If I have time to myself: I generally goof off. Reading, playing with the computer, jewelry-making, embroidering, knitting, doing other handicrafts. Or staring at the Idiot Box.

You wouldn't know it but I'm very good at: Drawing. Surprised myself, even. Took a drawing class on a whim a couple of years back and found out that I could actually produce something that didn't look like it was done by a five-year-old. And math. I was planning on being a math teacher at one point, before I realized that meant I'd be spending the rest of my life in high school, a place I'd hated the first time around.

I am no good at: Cleaning. I hate it. Why bother? Things just get messed up again as soon as you're done.

A book that changed me: The Sound and the Fury: the first book I had to read more than once before I understood what was going on.
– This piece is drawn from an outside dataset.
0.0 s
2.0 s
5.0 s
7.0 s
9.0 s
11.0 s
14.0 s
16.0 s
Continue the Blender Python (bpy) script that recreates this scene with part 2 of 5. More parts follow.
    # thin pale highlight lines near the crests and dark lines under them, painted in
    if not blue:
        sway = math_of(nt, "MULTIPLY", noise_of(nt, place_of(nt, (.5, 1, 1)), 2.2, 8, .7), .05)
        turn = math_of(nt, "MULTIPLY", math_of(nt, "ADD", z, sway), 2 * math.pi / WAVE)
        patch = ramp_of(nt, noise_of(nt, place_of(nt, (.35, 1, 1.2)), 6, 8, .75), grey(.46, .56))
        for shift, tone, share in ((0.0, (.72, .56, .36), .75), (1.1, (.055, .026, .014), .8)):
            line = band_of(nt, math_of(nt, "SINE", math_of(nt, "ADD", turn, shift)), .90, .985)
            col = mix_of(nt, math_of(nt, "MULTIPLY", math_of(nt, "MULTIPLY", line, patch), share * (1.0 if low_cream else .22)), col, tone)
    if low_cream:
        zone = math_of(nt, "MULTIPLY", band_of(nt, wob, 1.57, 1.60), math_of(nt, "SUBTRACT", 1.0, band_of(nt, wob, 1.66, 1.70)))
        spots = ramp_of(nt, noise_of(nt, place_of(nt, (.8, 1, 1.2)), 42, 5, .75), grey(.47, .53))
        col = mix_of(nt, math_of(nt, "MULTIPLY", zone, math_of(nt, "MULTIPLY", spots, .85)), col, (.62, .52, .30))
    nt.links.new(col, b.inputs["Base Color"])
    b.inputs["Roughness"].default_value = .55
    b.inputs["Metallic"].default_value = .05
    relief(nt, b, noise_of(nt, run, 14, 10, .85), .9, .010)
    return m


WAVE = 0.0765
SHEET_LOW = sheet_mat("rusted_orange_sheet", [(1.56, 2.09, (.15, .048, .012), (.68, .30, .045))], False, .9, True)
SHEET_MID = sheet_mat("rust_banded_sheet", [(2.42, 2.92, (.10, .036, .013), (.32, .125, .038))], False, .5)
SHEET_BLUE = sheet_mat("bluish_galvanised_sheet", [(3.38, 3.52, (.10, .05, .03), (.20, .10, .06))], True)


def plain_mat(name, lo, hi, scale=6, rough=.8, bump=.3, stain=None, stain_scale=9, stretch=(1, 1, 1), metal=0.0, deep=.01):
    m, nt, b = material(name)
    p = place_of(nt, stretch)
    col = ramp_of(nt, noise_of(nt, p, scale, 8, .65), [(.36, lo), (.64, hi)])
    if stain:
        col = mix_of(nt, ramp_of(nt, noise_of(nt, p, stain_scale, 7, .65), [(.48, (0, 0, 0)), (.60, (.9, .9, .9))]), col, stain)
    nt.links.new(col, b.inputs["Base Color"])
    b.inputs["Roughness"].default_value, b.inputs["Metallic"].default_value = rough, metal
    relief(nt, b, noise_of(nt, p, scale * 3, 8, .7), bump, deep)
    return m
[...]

And Ulysses, because it was the first book I've ever put down without finishing it out of pure irritation. There's a difference between being difficult to read and daring the reader to make some sense out of you.
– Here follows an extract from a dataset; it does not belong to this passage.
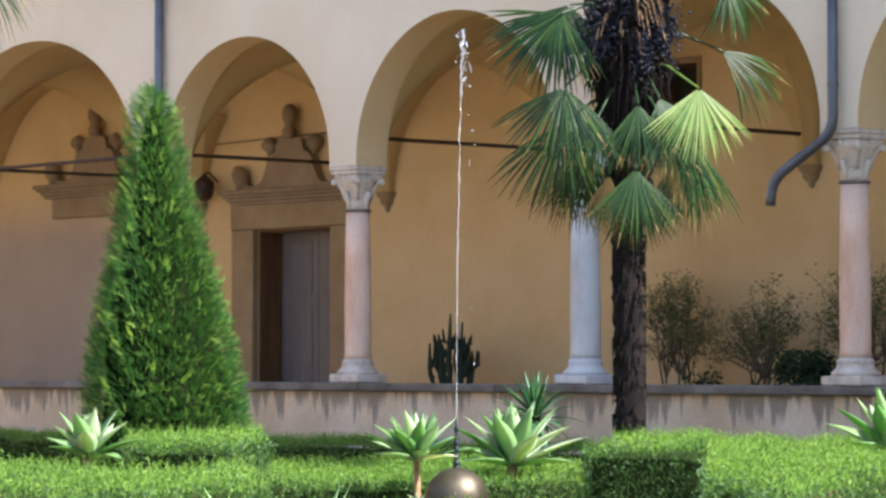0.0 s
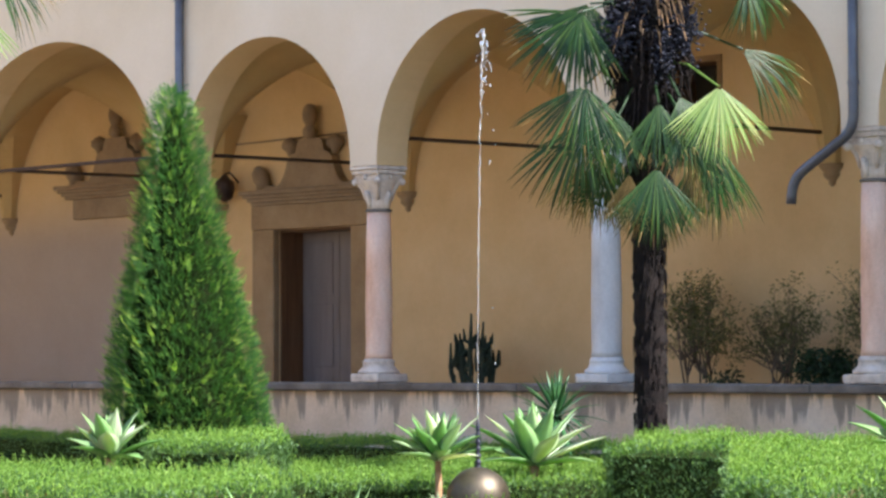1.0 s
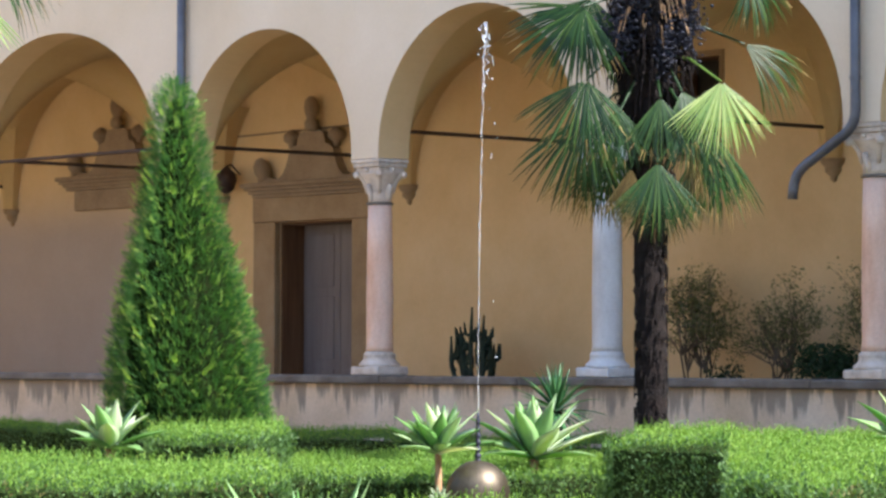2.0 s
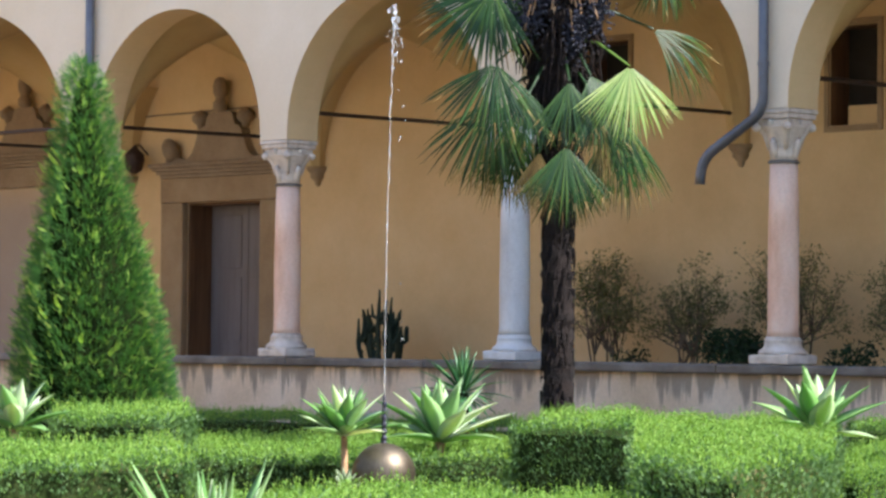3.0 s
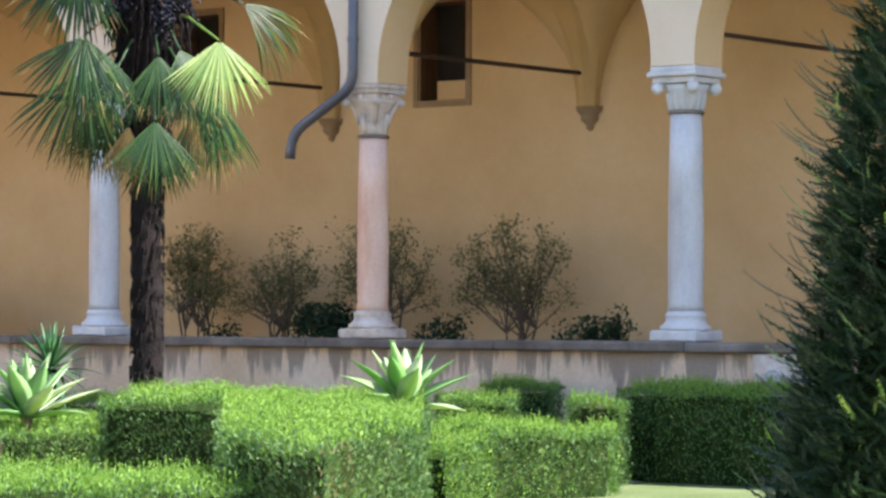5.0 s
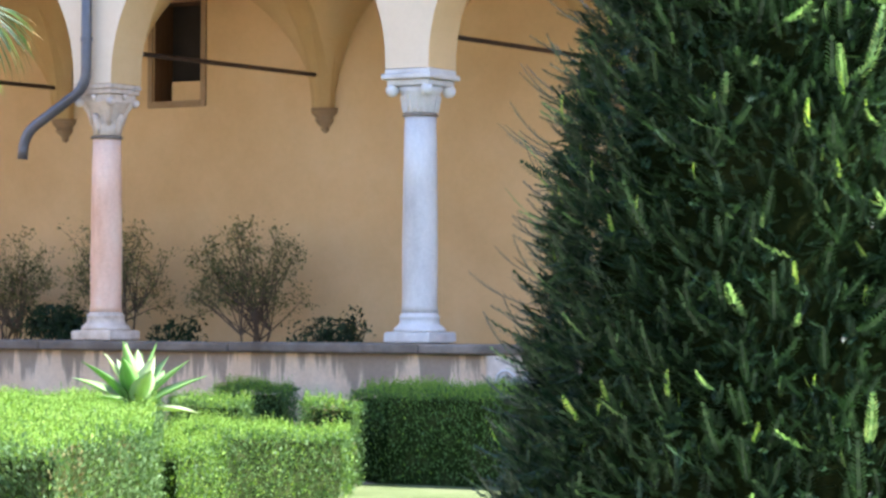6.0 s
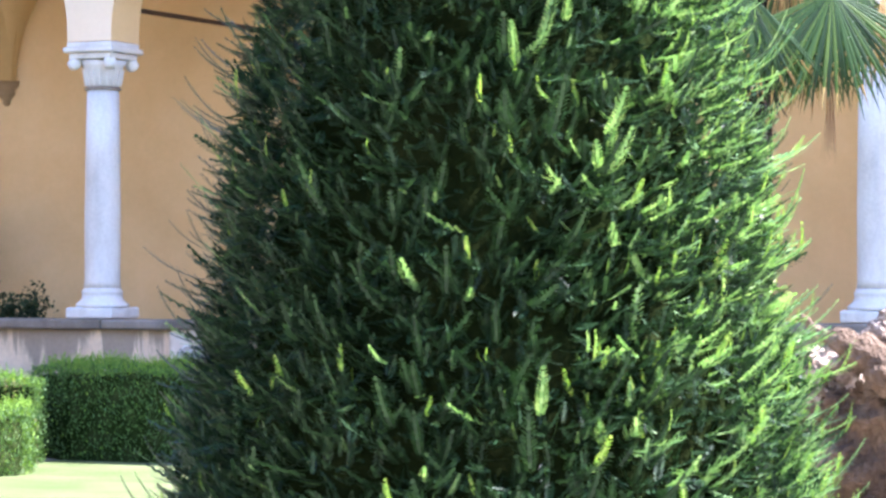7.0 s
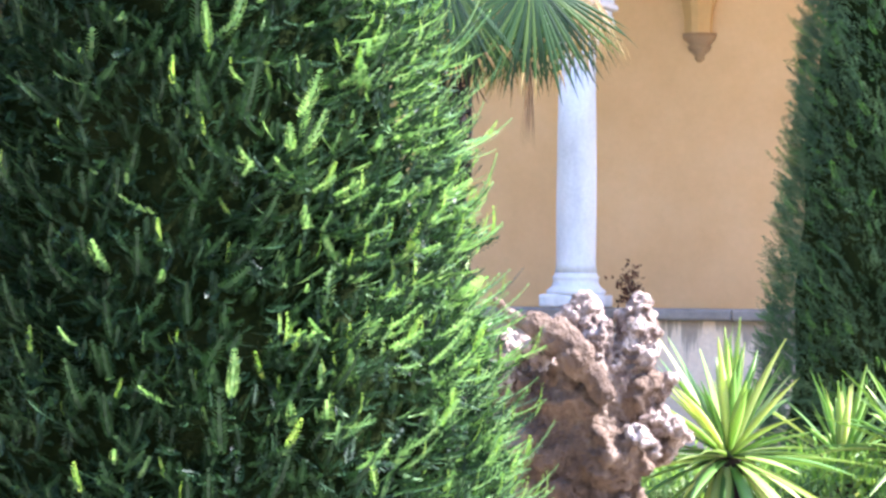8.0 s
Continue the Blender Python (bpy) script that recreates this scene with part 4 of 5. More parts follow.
def yew(x, yy, height, prof, seed, label):
    """A clipped yew seen close: a dark inside and short feathered shoots that turn up at their ends, with gaps between the tufts."""
    rng = np.random.default_rng(seed)
    tr = thing("conifer_tree", label, "tree", "clipped conifers", pose(x, yy, 0))
    smooth(part("trunk", tube_bm([(0, 0, 0), (0.01, 0, height * 0.5), (0, 0.01, height * 0.93)], [0.08, 0.05, 0.012], 10), M_TWIG, tr))
    zs, rs = np.array([p[0] for p in prof]), np.array([p[1] for p in prof])
    # its near-black colour puts shade behind the tufts
    part("dark_twig_core", lathe_bm([(max(0.01, r - 0.17), z) for z, r in prof[:-1]] + [(0.01, prof[-1][0] - 0.12)], 40), M_CORE, tr)

    def spots(m):
        z = rng.random(m * 3) * prof[-1][0]
        r = np.interp(z, zs, rs)
        keep = rng.random(len(z)) < (r + 0.04) / (rs.max() + 0.04)
        z, r = z[keep][:m], r[keep][:m]
        a = rng.random(len(z)) * 2 * math.pi
        return a, z, r, np.stack([np.cos(a), np.sin(a), np.zeros(len(z))], 1)

    def shoots(name, sel, tpl, pos, along, size, up, mat, lb=""):
        v, f = scattered(tpl[0], tpl[1], pos[sel], along[sel], rng, size[sel], up[sel])
        return array_mesh(name, v, f, mat, tr, lb)
    rise = np.array((0, 0, 1.0))
    # the dark older twigs inside
    a, z, r, radial = spots(16000)
    n = len(z)
    pos = radial * (r - 0.075 - np.abs(rng.normal(0, 0.045, n)))[:, None] + rise * z[:, None]
    pos[:, 2] = np.maximum(pos[:, 2], 0.04)
    along = radial + rise * rng.uniform(-0.3, 0.6, n)[:, None] + rng.normal(0, 0.5, (n, 3))
    shoots("inner_foliage", np.ones(n, bool), feather_template(7, 0.26), pos, along, rng.uniform(0.035, 0.06, n), rise + rng.normal(0, 0.4, (n, 3)), M_YEW)
    # tufts of outer shoots: a leading one and shorter ones beside it
    a, z, r, radial = spots(4600)
    m = len(z)
    lump = 0.022 * np.sin(a * 6 + z * 5) * np.sin(z * 7 + a * 3) + 0.03 * np.sin(a * 19 + z * 9) * np.sin(z * 31 + a * 4) - np.abs(rng.normal(0, 0.028, m))
    root = radial * (r + lump - 0.07)[:, None] + rise * z[:, None]
    side = np.stack([-np.sin(a), np.cos(a), np.zeros(m)], 1)
    aim = radial + rise * rng.uniform(-0.1, 0.6, m)[:, None] + side * rng.normal(0.0, 0.7, m)[:, None]
    aim /= np.linalg.norm(aim, axis=1, keepdims=True)
    per = 5
    idx = np.repeat(np.arange(m), per)
    n = len(idx)
    rank = np.arange(n) % per
    along = aim[idx] + rng.normal(0, 1, (n, 3)) * np.where(rank == 0, 0.10, 0.5)[:, None]
    along /= np.linalg.norm(along, axis=1, keepdims=True)
    pos = root[idx] - aim[idx] * (rng.uniform(0.0, 0.035, n) * (rank > 0))[:, None] + rng.normal(0, 0.007, (n, 3))
    pos[:, 2] = np.maximum(pos[:, 2], 0.05)
    size = np.where(rank == 0, rng.uniform(0.06, 0.10, n), rng.uniform(0.032, 0.058, n))
    up = rise + rng.normal(0, 0.22, (n, 3))
    # sunlight put into the colour: more pale shoots and bright tips facing the sun
    sunward = np.clip(radial @ np.array((0.95, 0.31, 0.0)), 0, 1)[idx]
    paler = rng.random(n) < 0.04 + 0.72 * sunward ** 2.0
    tpl = feather_template(10, 0.19)
    shoots("foliage", ~paler, tpl, pos, along, size, up, M_YEW)
    shoots("sunlit_foliage", paler, tpl, pos, along, size, up, M_YEWMID, "mid green shoots painted as sunlit")
    tip = (rank < 2) & (rng.random(n) < 0.06 + 0.26 * sunward)
    ends = pos + along * size[:, None] * 0.66 + rise * (size * 0.13)[:, None]
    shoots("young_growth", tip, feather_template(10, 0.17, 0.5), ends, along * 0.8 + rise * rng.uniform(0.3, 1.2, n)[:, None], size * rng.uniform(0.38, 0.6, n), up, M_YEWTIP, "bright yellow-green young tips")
    # single longer shoots that the shears missed
    a, z, r, radial = spots(420)
    k = len(z)
    pos = radial * (r - 0.05)[:, None] + rise * z[:, None]
    along = radial + rise * rng.uniform(0.1, 0.8, k)[:, None] + rng.normal(0, 0.14, (k, 3))
    size = rng.uniform(0.08, 0.14, k)
    up = np.tile(rise, (k, 1))
    # same painted sunlight: long shoots are paler towards the sun
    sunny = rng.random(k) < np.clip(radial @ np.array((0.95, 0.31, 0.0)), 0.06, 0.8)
    tpl = feather_template(16, 0.13, 0.35)
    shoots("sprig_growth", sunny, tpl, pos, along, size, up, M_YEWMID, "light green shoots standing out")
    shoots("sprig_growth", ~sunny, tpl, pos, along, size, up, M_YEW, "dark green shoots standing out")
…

Movie heaven: I'm all over the map here. The Sting, Sense and Sensibility, The Grifters, Strictly Ballroom, The Music Man, Silverado, The Crying Game....this list will probably change tomorrow.

Comfort eating: A great big bowl of oatmeal, with brown sugar, bananas, raisins, and a few chopped pecans.

When I was a child I wanted to be: An author, a music teacher, Shirley Temple (yes, really!).

All my spare money goes on: CDs, beads, yarn, embroidery stuff, scrapbooking supplies (that's just lately). Or books/magazines about beading, knitting, embroidery, and scrapbooking.

At night I dream of: Lately, it's been people I've lost touch with. I also have a panic nightmare that crops up once in a while: I am late for a final exam in a class I forgot I signed up for and cannot drop. I usually wake up from that one with my heart hammering in my chest, until I remind myself I'm not in school anymore.

My favorite building: My parents' log home in the middle of the woods, the one they've dreamed and planned and saved for since shortly after they were married, and finally moved into this past August.

My biggest regret: Spending so much time, care, love, and energy on someone who later proved to me he wasn't worth it.

If I wasn't me, I'd like to be: J.K. Rowling: because she's doing what she loves, and she has people who love what she's doing. The money wouldn't be bad either.

My favorite artists: Edmund Blair Leighton, Claude Monet, Jan van Eyck, Vermeer, Rodin, Dennis O'Hara (a photographer in Minnesota. Takes great nature photographs), Cheryl Butchko (watercolor artist I lived down the hall from when I went to college).

The soundtrack of my life: Again, all over the map, and this will probably change tomorrow. Beolach (Nova Scotian Celtic band), Fall Out Boy, U2, Sarah McLachlan, JS Bach, Karl Jenkins, Johnny Cash, Green Day, Violent Femmes, the Beatles, Gaelic Storm.

Best invention ever: The printing press, the light bulb, indoor plumbing.